Ahrida Sinagogu ve Purim kutlaması her anlamda çok daha farklı, yenilikçi ve toplumun tümünü kucaklayıcı ve kalabalık bir profili hakediyor önümüzdeki senelerde…
***
Neve Şalom’daki dini nikâh sonrası düğün sahiplerini tebrik etmek için yaşanılan zorluğa ve hata işkenceye halen bir çözüm bulunamamış olunmasına üzülmemek elde değil. Neve Şalom yöneticilerinin bugüne kadar aldıkları önlemlere rağmen mesele çözülemedi.
Her çağdaş toplumun kuyruğa girme kurallarını içselleştirdiği bir kültürün neden Neve Şalom’a uğramamakta ısrar ettiğini anlamış değiliz.
Üç koldan sıraya girip yaşlı kadınları, çocukları sıkıştırmanının düzeltilecek bir tarafı yok mu? Tek şerite inecek yola üç koldan araba gelirse, ne olur? Trafik, o noktada keşmekeşe dönmez mi? İşte Neve Şalom’da olan da budur. Her taraftan kuyruğu girenler müthiş bir kaos ve sıkışıklık yaratmakta.
"Hayır, alt tarafı yarım saattir, önemli değildir” denilmesine itiraz etmek gerek! Zira, kuyruğa girip sıranı insanca beklemek, çağdaş olmanın bir göstergesidir. Hiç kimsenin, yaşlı insanları, hele sıcak havalarda kaotik kuyruğun içinde zor durumda bırakmaya hakkı olmaması gerekir. Neve Şalom yöneticileri, bu işi çözecek çağdaş yaklaşıma ve akla sahip insanlardır. Güvenlik şeridi mi koyarlar, insanlara nereden sıraya gireceklerini yönlendiren işaretler mi koyarlar, olmadı sistemin yerleşmesi için bir kaç görevli mi dikerler oraya, bilinmez ama bilinen tek şeyin sistemde bir sorun varsa, sorumlusunun sadece kuralsızlığı kural yapanların değil, kuralsızlığa yol açan sistemsizliğin de olduğudur.
***
Son olarak şu plaket verme konusuna değinmek gerekiyor. Söylendiğine göre, kurum, dernek yöneticilerinin plaket verme konusunda bu kadar cömert olduğu iki ülke varmış. Biri Meksika Yahudi Cemaati, öteki de bizimkisiymiş…

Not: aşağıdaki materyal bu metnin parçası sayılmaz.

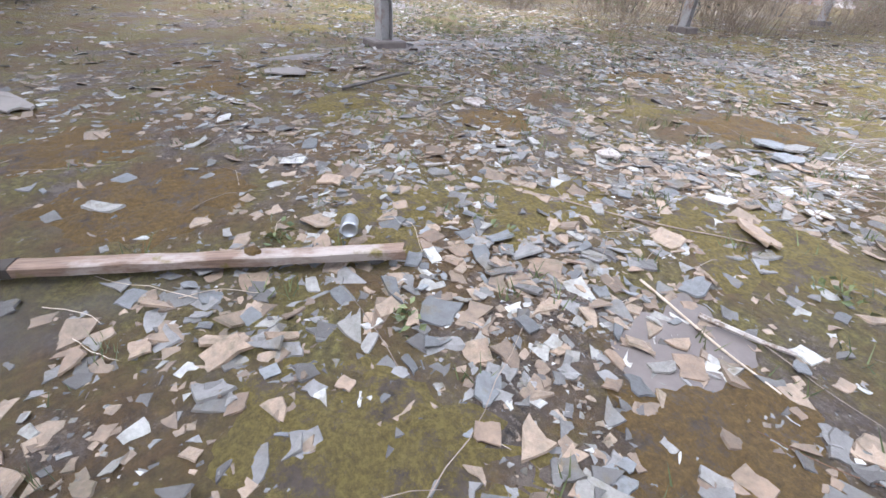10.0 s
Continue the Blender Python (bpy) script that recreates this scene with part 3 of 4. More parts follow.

İnsanların, özveriyle ve gönüllü çalışan arkadaşlarına teşekkür etmeye, bu arkadaşların da teşekkür edilmeye hakları olması son derece doğal. Psikolojik bir beklentidir hatırlanma. Hele karşılık beklemeden, ailesine ve işine ayıracağı zamandan ‘çalan’ gönüllü çalışanlar mutlaka manevi bir karşılık bekleyeceklerdir. Lakin bu hatırlama abartılır, enflasyona uğratılırsa, verilen plaketlerin bir anlamı kalmaz, evlerimiz plaket cennetine dönüşür!
Bu kadar plaket verme ve alma alışkanlığımız, hassas ve alıngan bir iklimde yetişmemizden kaynaklanıyor olabilir. Vaya plaket almayı hakedecek nelerin yapılması gerektiği standartını bilmiyoruzdur. Üstelik, son aldığımız duyumlara göre, plaketlerin mütevazi boyutları, şimdilerde oldukça büyümüş. Yani, hizmette sınırımız da yok…
Plaket meselesini çalışkan, özverili yöneticilerimizin özeleştiri yaparak gözden geçirmeleri gerekiyor…
***
Yukarıdaki eleştiriler doğru olmayabilir. Bunlar, çoğunu tanıdığı cemaat yöneticilerinin iyi niyetinden zerre kadar kuşkusu olmayan bu satırların yazarının, ‘çıtayı yükseltme’ söyleminin bir parçası olabilir.